The accepted reaction among BBC newsreaders to the Greek sovereign debt crisis seems to be that of exasperated parents faced with a stroppy six-year-old. They are clearly bored to tears with an endlessly repeated tale of austerity measures, riots, stalled negotiations and bail-outs. And back to the top and start again.
And news outlets around the globe know that repetitions of the same story quickly stop being news. So the random violence of bumbling terrorists in Bangkok gets front-page headlines for days while similar events in Pattani are reported in a ‘meanwhile …’ paragraph tacked on to a story on page 4.
BBC newsreader Naga Munchetty seems to think her job is more than looking presentable and reading from the teleprompter without tripping over too many syllables. She offered her experienced and well-considered opinion on the Greek problem. She would solve the crisis by ‘banging their heads together.’ The business reporter nodded in enthusiastic agreement.
There is a lot about this story that lends itself to a shallow interpretation like this. Greek economic figures were for years more a fiction of fudged statistics than fact (for which they had the expert, and expensive, advice of the likes of Goldman Sachs). Well it’s the Greeks, what do you expect? Liars, the lot of them. (Funny that no one seems to level the same charge at the investment bankers who took money for helping in the deceit.)
Then there’s the attitude of extremely wealthy Greeks (of whom there are not a few) towards paying taxes, which is something that only fools and poor people do (if there is any difference between the two groups). See? They’re all cheats as well.
And they joined the Eurozone so that when Germans came on holiday they could be charged German euro prices for Greek beer – isn’t that what the single market means? But then they found out that having debts in euros wasn’t quite like having debts in drachmas. In the good old days, when the creditors started banging on the doors, they just devalued the drachma; problem solved.
Greece can’t devalue the euro. The Greek economy is 2.5% of the Eurozone economy. If the euro seems overvalued in Athens, so what? Would the Bank of Thailand bother if Yasothon was feeling a credit squeeze?

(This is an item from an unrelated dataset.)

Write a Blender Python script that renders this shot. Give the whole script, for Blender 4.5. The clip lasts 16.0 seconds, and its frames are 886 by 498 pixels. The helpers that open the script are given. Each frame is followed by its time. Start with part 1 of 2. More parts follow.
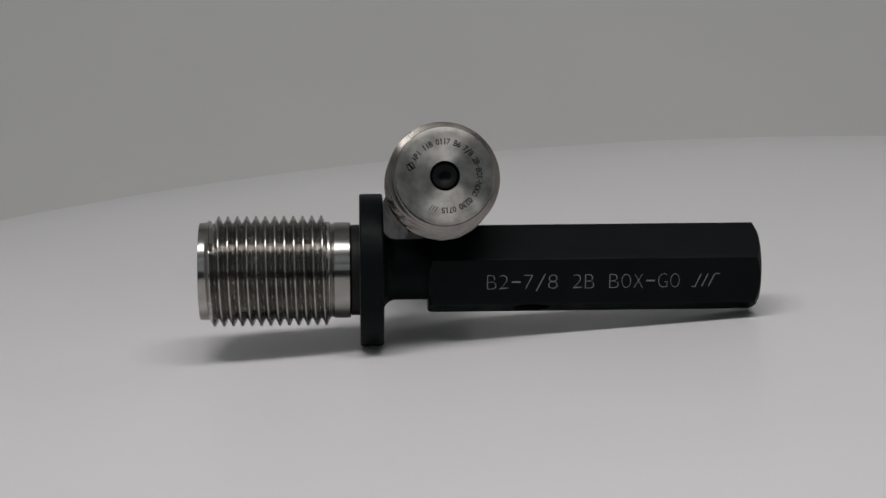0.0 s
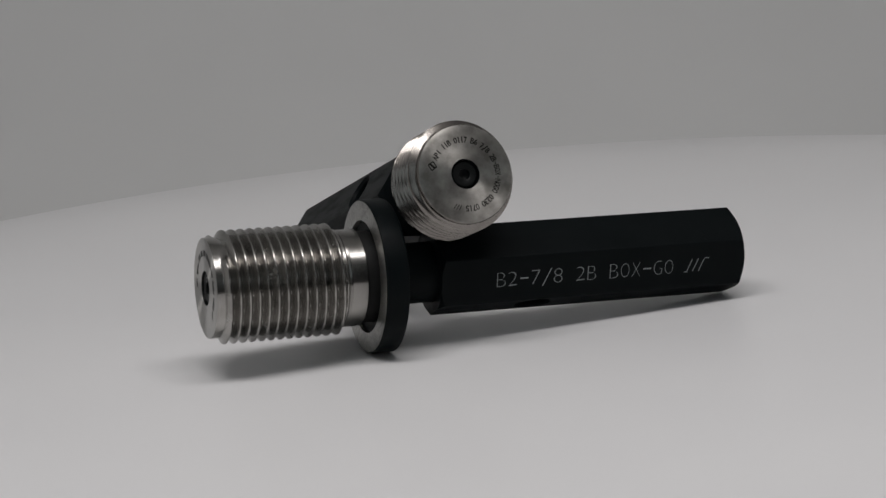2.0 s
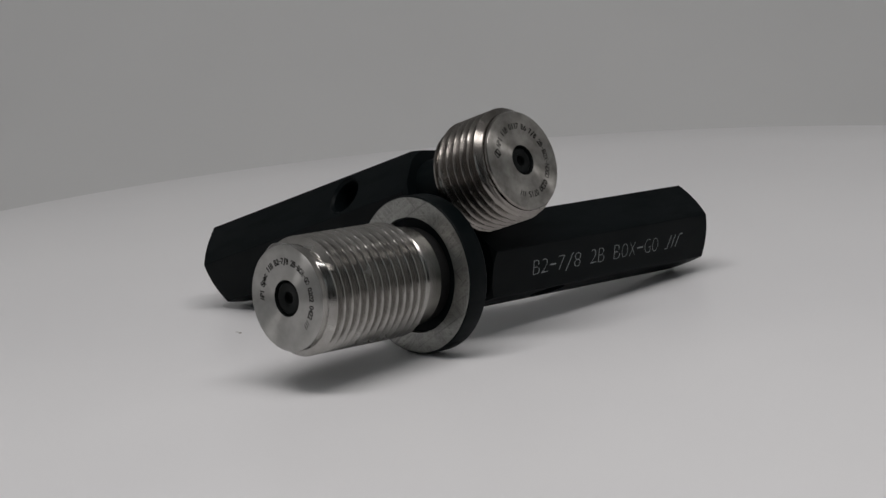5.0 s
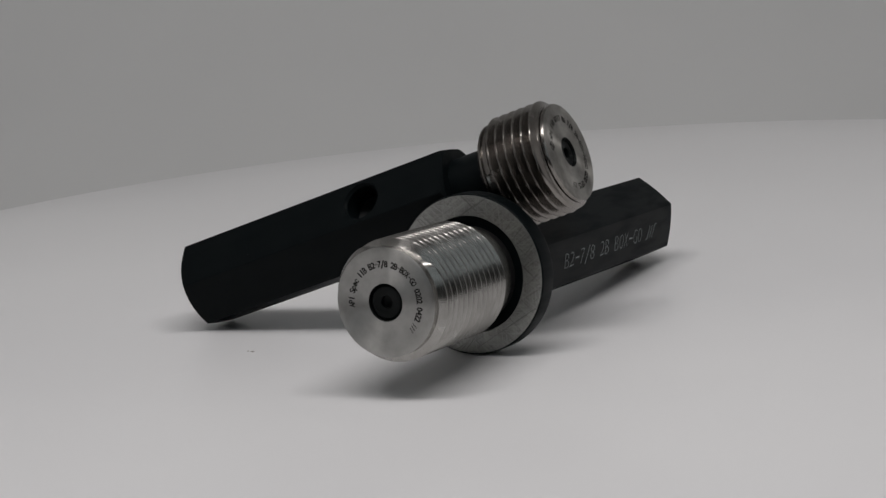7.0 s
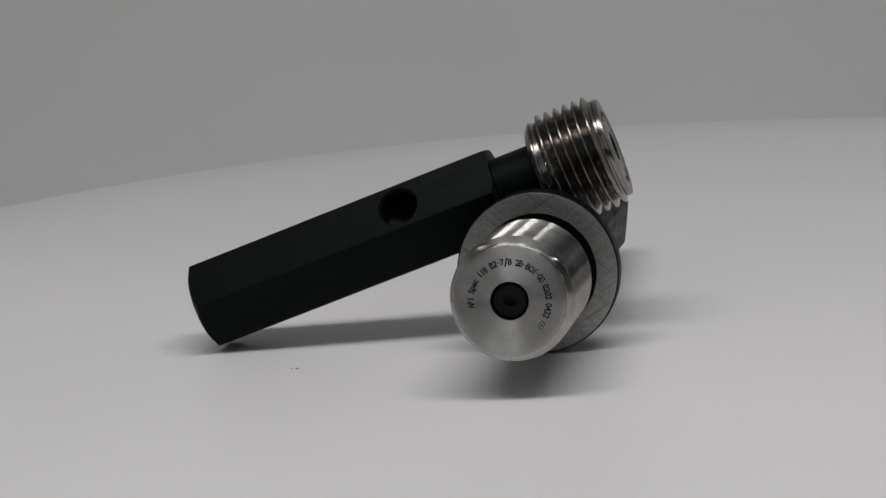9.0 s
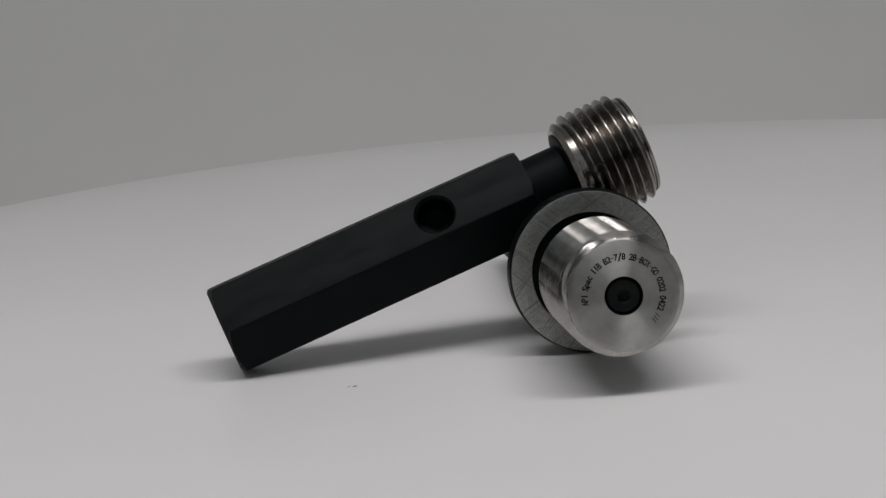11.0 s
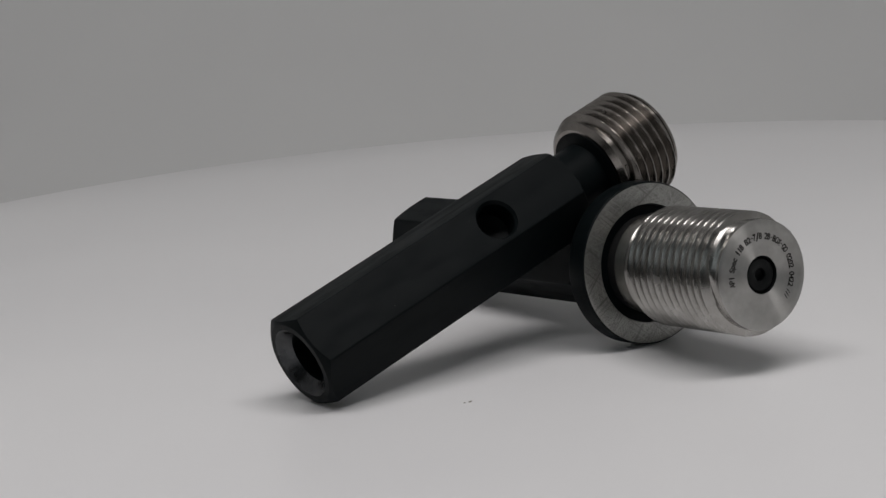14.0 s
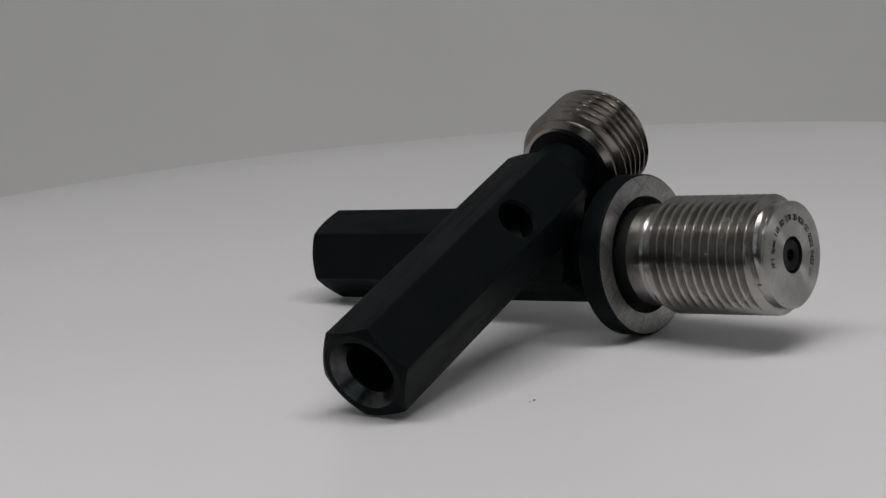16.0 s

So with an economy highly dependent on tourism and shipping, a global downturn that was almost perfectly designed to hit those industries particularly hard was enough to tip the Greek economy over the edge. To pay the bills, they borrowed. As recently as March 2010 an auction of Greek bonds had orders for three times the 5b euros then on offer. From the same investors now moaning about the ‘haircut’ of 50% and a bit that they are taking on their Greek debt.
But debt ballooned and started the cycle that evokes the sighs from BBC News’ pretty faces: flirting with default, promising austerity, provoking riots in the streets and eventually getting a bail-out that just kicks the can down the road so we can all start again in a few months.
Then I came across a wee detail about the latest ‘rescue’ package.
The European Central Bank (which constitutes one third of the ‘troika’ that has been violating Greek economic sovereignty day in day out by confiscating the Greek government’s cheque-book) will contribute to the bail-out. Now it can’t do this directly by lending funds to Greece. The wise brains that devised this institution outlawed that kind of help. So it will lend to the various central banks in the eurozone who can then lend on to Greece.
But what will it lend? Well it turns out that over the past 2 years, the ECB has bought about 38 million euros of Greek government bonds. And it will ‘donate’ the profit from this. That profit is 12 million euros.
If we make the conservative assumption that they bought the whole lot at the beginning of the 2 years (which is incorrect but I have no more detailed figures), then this represents annual interest of at least 15%.
Nice work if you can get it.
Now the Prime Minister selected by someone else has just imposed on the Greek people (those lying, cheating shysters, you recall) the 5th austerity package inside 2 years. This includes cutting the minimum wage by 22%, abolition of bonuses, 15,000 more public sector jobs to go (and 10 times that by 2015); more pension cuts; privatization of utilities; increased ‘labour flexibility’ (i.e. easier sackings); opening previously protected professions to foreign competition; and more rioting. (No, that last one’s not part of the demands; it comes as a sort of obligatory extra.)
All of this is designed to save the Greek government the princely sum of 3.3 billion euros this year. 3.3 billion euros is what they’ve been paying the ECB in interest every 7 months or so, let alone what the rest of the debt is costing them. And the ECB still holds the original 50 billion in bonds.
The choice doesn’t seem very difficult. Beggar yourself for a generation or more. Or stop paying off the loan sharks.
But then someone, invited precisely because of his hard-headed knowledge of the financial world, had the audacity to suggest exactly this on the BBC news.
The stroppy six-year-old had just peed on the carpet. Hands went up, a collective intake of horrified breath. ‘You can’t do that,’ said the BBC faces. And they haven’t.